Before we look at a quote from Paul, I noted that Irenaeus believed Lazarus's material body did come back to life. When Paul says, "Flesh and blood cannot inherit the Kingdom of God," Irenaeus claims that it means fleshy works cannot enter into heaven, so there is no denial of the physical resurrection here as the opponents claim. In fact, "this same Jesus, who has been taken from you into heaven, will come back in the same way you have seen him go into heaven" would be interpreted as a physical address to the disciples. Jesus ascended into the sky. Likewise, He will come back in the same manner depicted in the Left Behind series. Irenaeus also believed that Enoch and Elijah ascended in the same way. The bodies who came out of their tombs and "appeared to many people" in the holy city after His resurrection also mean the same thing. According to Irenaeus, these are all undeniable facts.

Hey what's say we all meet in November and continue this discussion!

Lyceum 2008

Kool
 
Debate? Debate is key but there are more required keys.
 
I have a quick question for Thomas and anyone who is interested.

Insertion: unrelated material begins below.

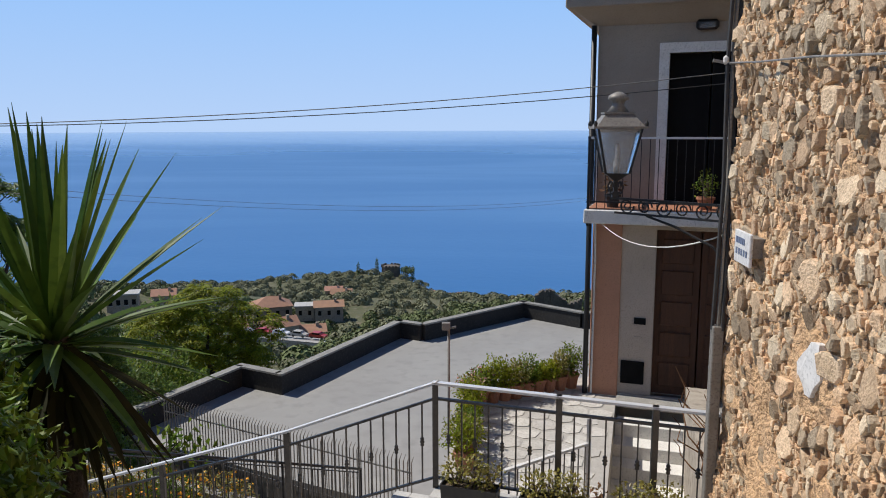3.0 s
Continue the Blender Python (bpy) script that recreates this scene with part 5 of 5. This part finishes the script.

I know Matthew 27: 51-53 may mean something else to conservatives Christians, but I am curious as to how the early Christians and Church Fathers who came into contact with this text would have thought, believed, remembered, and taught this text to mean. Some quotes from them would be nice. These saints, who lived according to God's will, were raised from the dead. Matthew implies that Jesus' resurrection had begun the events of the last days, so the general resurrection had just begun. Also, Paul commented that Jesus was the "first" to rise (Colossians 1:18). Resurrected people do not die. So there must be some other explanation that Christians who believe in the material resurrection of Jesus must believe this verse to mean. It seems to be a good point in the "will the real Jesus stand up?" debate, yet William Craig only seems to say that conservatives do not take this verse as historical, and then makes no other comment on it :)confused:).